As you are reading this movie review, do you know which decisions you’ve made in your life that have brought you to this place? Are you aware of the signs that directed you down this path to arrive at this particular location, at this point in time? When you came to crossroads in your life, what led you to choose one path over the other, or were you even conscious of the fact that you were at an important intersection? Have you ever thought about how a seemingly insignificant occurrence or decision could potentially alter your life, or someone else’s life, forever? These are the questions posed in the new thought-provoking and hilarious film, Jeff, Who Lives at Home, a movie that looks at the “butterfly effect” of everyday life.

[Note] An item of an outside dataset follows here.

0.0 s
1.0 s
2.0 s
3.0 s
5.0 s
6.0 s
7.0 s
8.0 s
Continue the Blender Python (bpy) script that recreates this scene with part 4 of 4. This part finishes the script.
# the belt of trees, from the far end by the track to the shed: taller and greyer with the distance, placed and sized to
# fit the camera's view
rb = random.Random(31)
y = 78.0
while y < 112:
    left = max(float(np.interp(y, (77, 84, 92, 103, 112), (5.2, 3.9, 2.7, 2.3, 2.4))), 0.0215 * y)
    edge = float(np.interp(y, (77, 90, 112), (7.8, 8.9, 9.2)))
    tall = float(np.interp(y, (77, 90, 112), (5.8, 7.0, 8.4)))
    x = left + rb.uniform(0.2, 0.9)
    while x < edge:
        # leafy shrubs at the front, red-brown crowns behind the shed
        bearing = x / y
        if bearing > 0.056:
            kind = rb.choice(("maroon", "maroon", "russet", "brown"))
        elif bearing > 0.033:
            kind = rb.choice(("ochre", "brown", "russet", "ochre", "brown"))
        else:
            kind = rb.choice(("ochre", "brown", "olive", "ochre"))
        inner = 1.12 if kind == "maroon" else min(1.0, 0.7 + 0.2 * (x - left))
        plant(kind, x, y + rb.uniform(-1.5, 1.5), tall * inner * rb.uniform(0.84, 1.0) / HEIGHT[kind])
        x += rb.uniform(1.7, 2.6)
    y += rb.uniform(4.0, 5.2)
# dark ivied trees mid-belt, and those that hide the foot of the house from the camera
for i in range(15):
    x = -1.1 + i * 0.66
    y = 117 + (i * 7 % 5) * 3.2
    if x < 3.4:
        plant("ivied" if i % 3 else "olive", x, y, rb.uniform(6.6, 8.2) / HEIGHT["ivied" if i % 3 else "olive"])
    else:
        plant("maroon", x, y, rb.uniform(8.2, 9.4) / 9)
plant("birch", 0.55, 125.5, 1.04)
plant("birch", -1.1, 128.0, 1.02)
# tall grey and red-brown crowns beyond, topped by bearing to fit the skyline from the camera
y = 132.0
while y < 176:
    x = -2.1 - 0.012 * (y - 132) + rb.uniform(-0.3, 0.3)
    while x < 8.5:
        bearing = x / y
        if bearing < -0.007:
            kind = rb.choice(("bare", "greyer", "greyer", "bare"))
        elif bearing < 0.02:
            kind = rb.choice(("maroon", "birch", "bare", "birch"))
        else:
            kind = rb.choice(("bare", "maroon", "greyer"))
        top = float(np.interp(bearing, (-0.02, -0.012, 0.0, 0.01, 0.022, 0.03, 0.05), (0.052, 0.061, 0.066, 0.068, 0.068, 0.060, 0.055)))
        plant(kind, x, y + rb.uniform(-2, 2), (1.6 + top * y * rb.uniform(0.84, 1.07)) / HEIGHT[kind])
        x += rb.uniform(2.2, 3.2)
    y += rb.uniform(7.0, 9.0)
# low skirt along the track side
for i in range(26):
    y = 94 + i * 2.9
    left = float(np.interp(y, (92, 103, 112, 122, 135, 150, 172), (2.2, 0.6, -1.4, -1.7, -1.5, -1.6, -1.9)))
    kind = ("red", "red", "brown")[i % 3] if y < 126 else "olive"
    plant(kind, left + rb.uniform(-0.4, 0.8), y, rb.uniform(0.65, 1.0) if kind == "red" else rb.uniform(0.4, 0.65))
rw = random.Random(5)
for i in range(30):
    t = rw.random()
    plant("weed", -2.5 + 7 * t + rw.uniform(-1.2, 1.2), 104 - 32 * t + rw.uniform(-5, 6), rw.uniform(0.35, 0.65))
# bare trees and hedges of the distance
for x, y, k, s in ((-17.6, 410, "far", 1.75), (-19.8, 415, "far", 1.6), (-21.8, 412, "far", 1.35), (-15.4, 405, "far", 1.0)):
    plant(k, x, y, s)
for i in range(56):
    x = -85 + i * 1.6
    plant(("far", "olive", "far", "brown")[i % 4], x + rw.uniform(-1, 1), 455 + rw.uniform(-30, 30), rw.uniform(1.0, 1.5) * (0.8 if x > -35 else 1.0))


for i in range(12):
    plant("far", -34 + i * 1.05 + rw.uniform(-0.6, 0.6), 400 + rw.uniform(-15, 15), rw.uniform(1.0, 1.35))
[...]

The low-key advertising campaign for Jeff, Who Lives at Home would have you believe that it is a goofball comedy about a “stoner” who lives in his Mom’s basement and his wacky misadventures with his estranged brother, and if you had to sum this film up to pitch it to its widest audience, I guess that tactic is understandable. But this movie is so much more than just a very funny film and it addresses subjects like destiny, loneliness, loyalty and the meaning of success in a way that is delightfully smart and entertaining without being preachy or beating you over the head with its message.
Jeff (Jason Segel from The Muppets) is 30 years old and spends most of his days sitting in his mother’s basement getting high, watching TV and musing on the philosophical significance of such heady film fare as M. Night Shyamalan’s alien invasion flick, Signs. A phone call from a seemingly wrong number and a forced outing to pick up wood glue for his Mom (Susan Sarandon from Dead Man Walking) sends him on a slacker-style odyssey of self-discovery and destiny.

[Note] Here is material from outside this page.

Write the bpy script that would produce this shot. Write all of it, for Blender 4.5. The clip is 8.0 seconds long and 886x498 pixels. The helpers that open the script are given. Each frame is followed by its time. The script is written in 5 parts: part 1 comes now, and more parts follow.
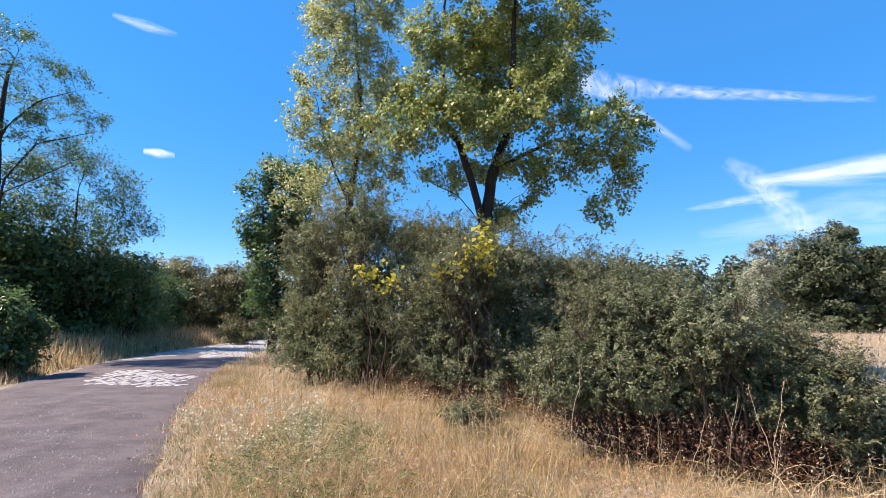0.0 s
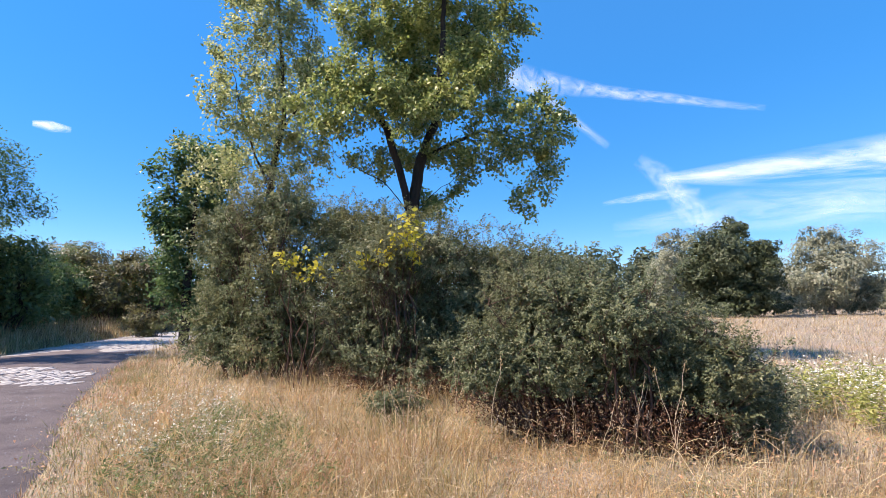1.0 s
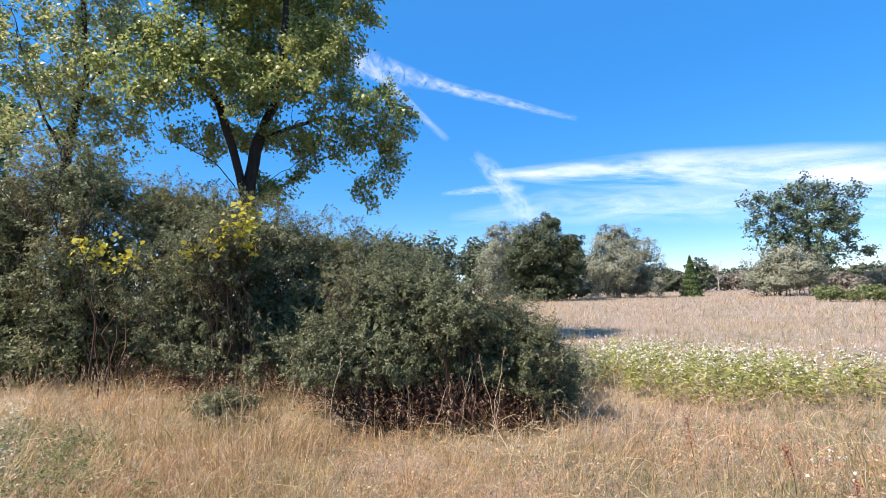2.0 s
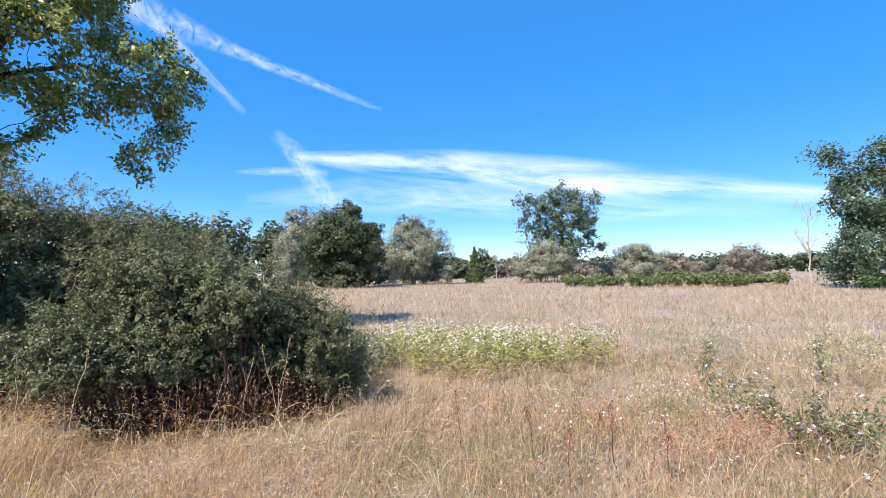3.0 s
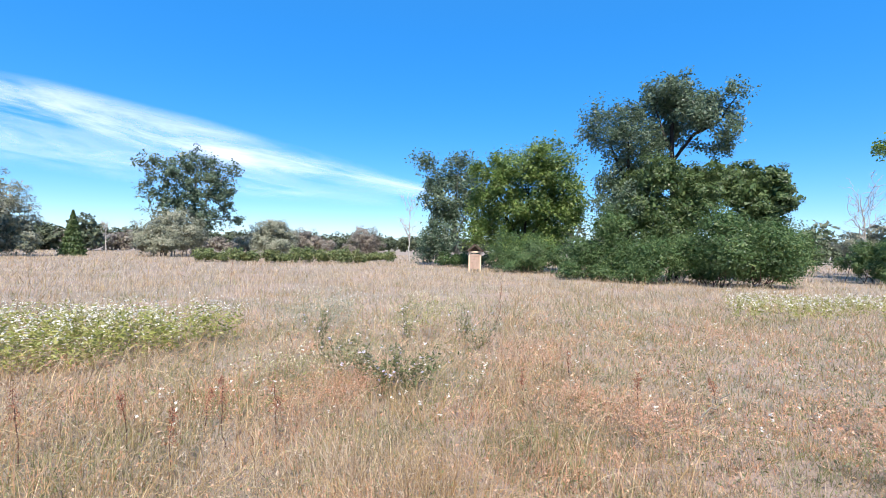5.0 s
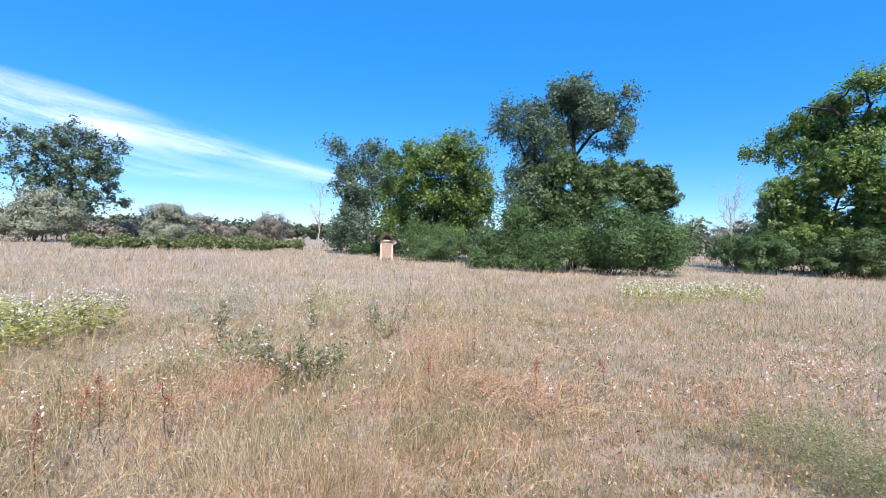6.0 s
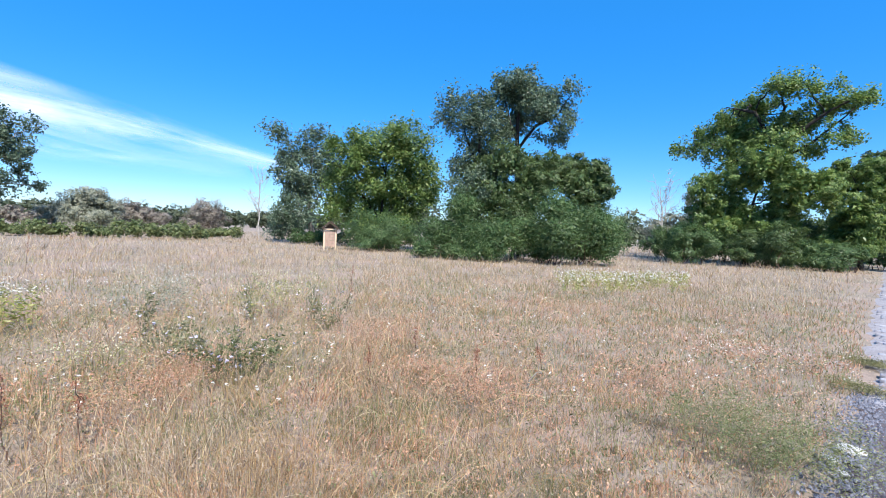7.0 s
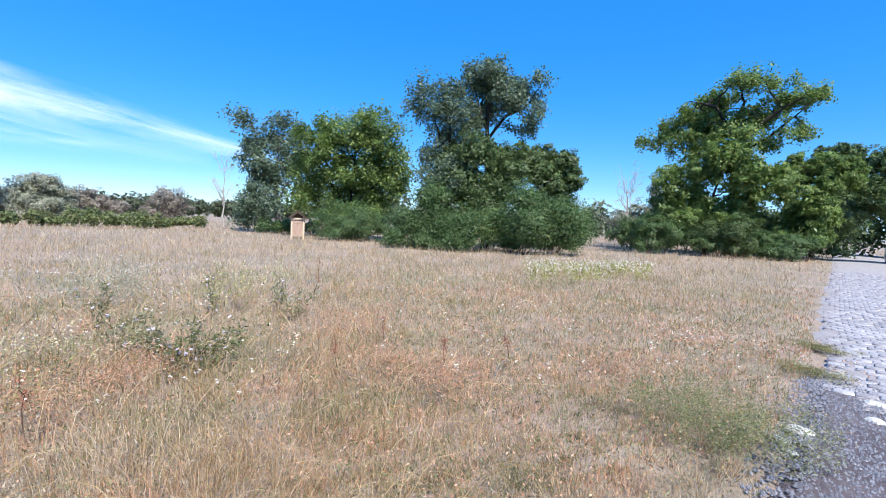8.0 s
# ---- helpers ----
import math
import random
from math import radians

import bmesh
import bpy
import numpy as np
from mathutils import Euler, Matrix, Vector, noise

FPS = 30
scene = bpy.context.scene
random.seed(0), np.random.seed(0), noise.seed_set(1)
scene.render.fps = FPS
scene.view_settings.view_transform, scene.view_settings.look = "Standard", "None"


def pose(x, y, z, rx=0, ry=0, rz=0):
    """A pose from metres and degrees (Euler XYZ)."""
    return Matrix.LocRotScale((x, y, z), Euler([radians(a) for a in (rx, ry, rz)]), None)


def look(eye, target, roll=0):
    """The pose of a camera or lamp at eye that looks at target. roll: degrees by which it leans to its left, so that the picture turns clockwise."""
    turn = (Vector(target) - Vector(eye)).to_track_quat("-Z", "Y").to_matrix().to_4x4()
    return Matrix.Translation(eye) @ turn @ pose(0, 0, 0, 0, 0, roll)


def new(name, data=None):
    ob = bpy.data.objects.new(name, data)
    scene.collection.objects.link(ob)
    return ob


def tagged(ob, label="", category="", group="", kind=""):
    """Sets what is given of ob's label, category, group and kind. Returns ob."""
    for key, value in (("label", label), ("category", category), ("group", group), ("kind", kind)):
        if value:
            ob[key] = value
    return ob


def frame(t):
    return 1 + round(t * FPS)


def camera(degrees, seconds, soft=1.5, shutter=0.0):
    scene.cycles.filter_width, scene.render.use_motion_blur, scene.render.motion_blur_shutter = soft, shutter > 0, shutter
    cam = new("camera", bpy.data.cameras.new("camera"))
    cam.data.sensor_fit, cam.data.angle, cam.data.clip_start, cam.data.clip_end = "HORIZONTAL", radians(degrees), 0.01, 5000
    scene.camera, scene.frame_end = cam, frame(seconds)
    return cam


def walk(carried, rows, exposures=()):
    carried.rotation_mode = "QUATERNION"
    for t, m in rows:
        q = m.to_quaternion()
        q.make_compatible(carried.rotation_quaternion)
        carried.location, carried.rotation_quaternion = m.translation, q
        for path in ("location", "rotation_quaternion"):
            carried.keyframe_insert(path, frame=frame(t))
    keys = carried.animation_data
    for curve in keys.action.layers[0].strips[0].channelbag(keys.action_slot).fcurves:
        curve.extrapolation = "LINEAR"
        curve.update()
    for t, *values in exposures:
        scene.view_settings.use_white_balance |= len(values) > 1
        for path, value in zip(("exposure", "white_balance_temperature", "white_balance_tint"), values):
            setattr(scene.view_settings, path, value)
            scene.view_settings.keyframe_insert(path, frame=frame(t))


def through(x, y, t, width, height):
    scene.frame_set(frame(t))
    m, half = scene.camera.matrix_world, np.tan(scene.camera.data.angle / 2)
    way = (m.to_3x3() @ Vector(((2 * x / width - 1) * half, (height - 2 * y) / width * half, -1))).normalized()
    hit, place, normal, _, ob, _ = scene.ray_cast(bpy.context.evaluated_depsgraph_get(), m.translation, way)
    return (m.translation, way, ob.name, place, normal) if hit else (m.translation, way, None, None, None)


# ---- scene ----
# ---------------------------------------------------------------- camera and walk
cam = camera(84.81, 8.0, soft=0.75)
PATH = [
    (0.0, pose(0.000, 0.002, 1.577, 98.01, 0.21, 2.11)),
    (0.5, pose(0.027, 0.057, 1.569, 97.49, 0.40, -1.03)),
    (1.0, pose(0.043, 0.095, 1.573, 96.63, 0.63, -6.39)),
    (1.2, pose(0.049, 0.087, 1.579, 96.18, 0.83, -9.18)),
    (2.3, pose(-0.020, -0.092, 1.695, 94.16, 0.93, -31.80)),
    (2.5, pose(0.009, -0.109, 1.690, 93.79, 0.80, -36.27)),
    (3.0, pose(0.067, -0.144, 1.673, 92.79, 0.74, -48.25)),
    (3.5, pose(0.097, -0.174, 1.659, 92.01, 0.40, -60.54)),
    (4.0, pose(0.117, -0.205, 1.645, 91.27, -0.20, -71.70)),
    (4.5, pose(0.141, -0.229, 1.637, 90.64, -0.75, -81.57)),
    (5.0, pose(0.144, -0.258, 1.629, 90.12, -1.20, -89.25)),
    (5.2, pose(0.145, -0.266, 1.623, 90.02, -1.47, -91.70)),
    (6.3, pose(0.145, -0.317, 1.640, 88.68, -1.98, -101.84)),
    (6.5, pose(0.149, -0.329, 1.637, 88.50, -2.10, -103.18)),
    (7.0, pose(0.168, -0.353, 1.630, 88.06, -2.29, -105.97)),
    (7.5, pose(0.183, -0.379, 1.624, 87.59, -2.41, -108.20)),
    (8.0, pose(0.199, -0.394, 1.622, 87.02, -2.49, -109.46)),
]
walk(cam, PATH, exposures=[(0.0, 0.98, 7800, 16), (1.2, 0.94, 7600, 16), (2.5, 0.86, 7150, 14), (4.5, 0.84, 6850, 12), (6.5, 0.78, 6480, 10), (8.0, 0.75, 6380, 10)])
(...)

Jeff takes place as just one day-in-the-life of the main character, but also revolves around side stories concerning his self-centered brother (Ed Helms from The Hangover) who is breaking up with his wife, and his mother who is celebrating a birthday and feeling aged and astray until her friend (Rae Dawn Chong from Quest for Fire) relights her fire in an unexpected way. Speaking of destiny and coincidence, who would have ever guessed that Rae Dawn Chong, daughter of dope-smoking icon Tommy Chong, would one day star in an insightful film about a character who is a huge stoner?

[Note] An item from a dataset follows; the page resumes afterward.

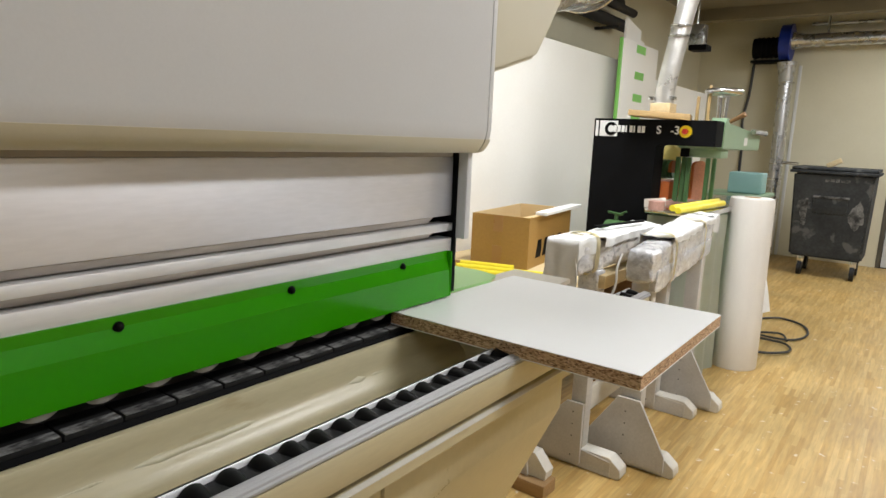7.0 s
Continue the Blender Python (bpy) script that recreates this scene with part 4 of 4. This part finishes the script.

This movie is written and directed by the brothers Jay & Mark Duplass (Cyrus) and this film is very similar in tone to Alexander Payne’s About Schmidt and Sideways in that it touches on serious issues in a very humorous and approachable way with characters and situations that are completely believable. I love the writing in this movie, especially the way that Jeff defends himself and his actions (or lack thereof) with geeky movie references that none of the other characters seem to get. By virtue of the fact that your personal life journey has brought you to this review, I’m betting you’ll completely understand this character.
Another thing I loved about this story is that while it tacitly leads you into thinking about the way that happenstance and choice shapes our lives, it also shows the how misinterpreting a coincidence for an omen can lead to terrible and sometimes life-altering situations. Sometimes following your gut instead of your head can get you killed (and vice-versa) and the decisions we make in those circumstances are the ones that shapes our lives. Jeff, Who Lives at Home conveys this a way that is entertaining, fun and serious all at the same time.
If you’ve ever felt lost in life and like you are just meandering through it, looking for a purpose (and who hasn’t), then Jeff, Who Lives at Home is for you. This is one of the best and most heart-warming films so far this year, so make the right decision and don’t let the misguided marketing for this movie lead you away from seeing it.